Song Meaning
These lyrics plunge us into a profound state of self-doubt, as the speaker systematically questions their own memories. A life seemingly filled with hard work and natural beauty is suddenly rendered uncertain. It's a disorienting meditation on the reliability of personal history.
The core tension here isn't just forgetting, but an active, almost desperate denial. The speaker vividly recalls waking with dawn to the garden and laboring, yet immediately follows with "מעולם לא השכמתי" (I never woke). This creates a poignant push-pull, where the very act of describing a memory is intertwined with its erasure, leaving a sense of profound disorientation.
The repeated phrase "ואולי, לא היו הדברים מעולם" (And perhaps, these things never were) acts like a recurring tremor, shaking the foundations of every recalled image. We get vivid snapshots of long and burning days of harvest, a wagon laden with sheaves, and the serene calm blue and innocence of the Kinneret. Yet each is immediately undercut, creating an unsettling paradox where the most concrete details become the most fragile.
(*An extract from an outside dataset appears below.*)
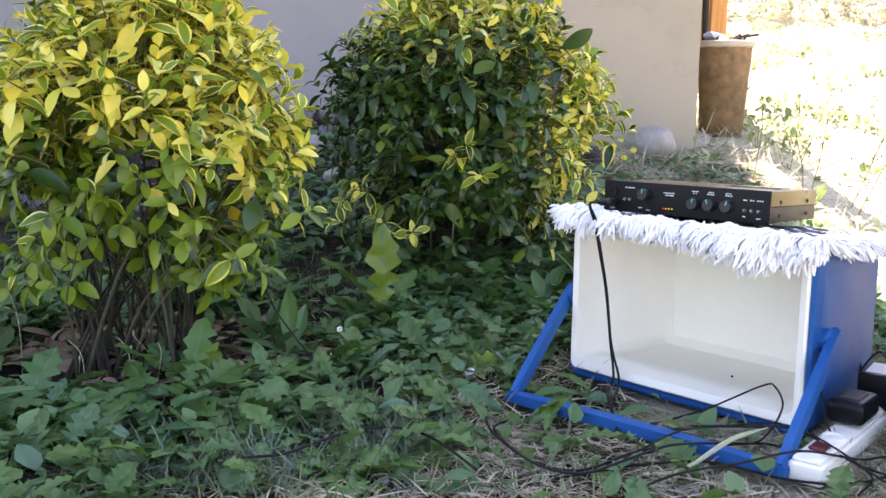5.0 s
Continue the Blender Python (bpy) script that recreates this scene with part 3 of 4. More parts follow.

What makes these lyrics so effective is their ability to evoke a universal human anxiety: the fear that our past, our very identity, might be an illusion. The speaker's direct, almost pleading question to the Kinneret, "ההיית, או חלמתי חלום?" (Were you, or did I dream a dream?), doesn't just question a place; it questions the reality of their entire lived experience. It leaves the listener with a haunting sense of what it means to lose certainty in one's own story.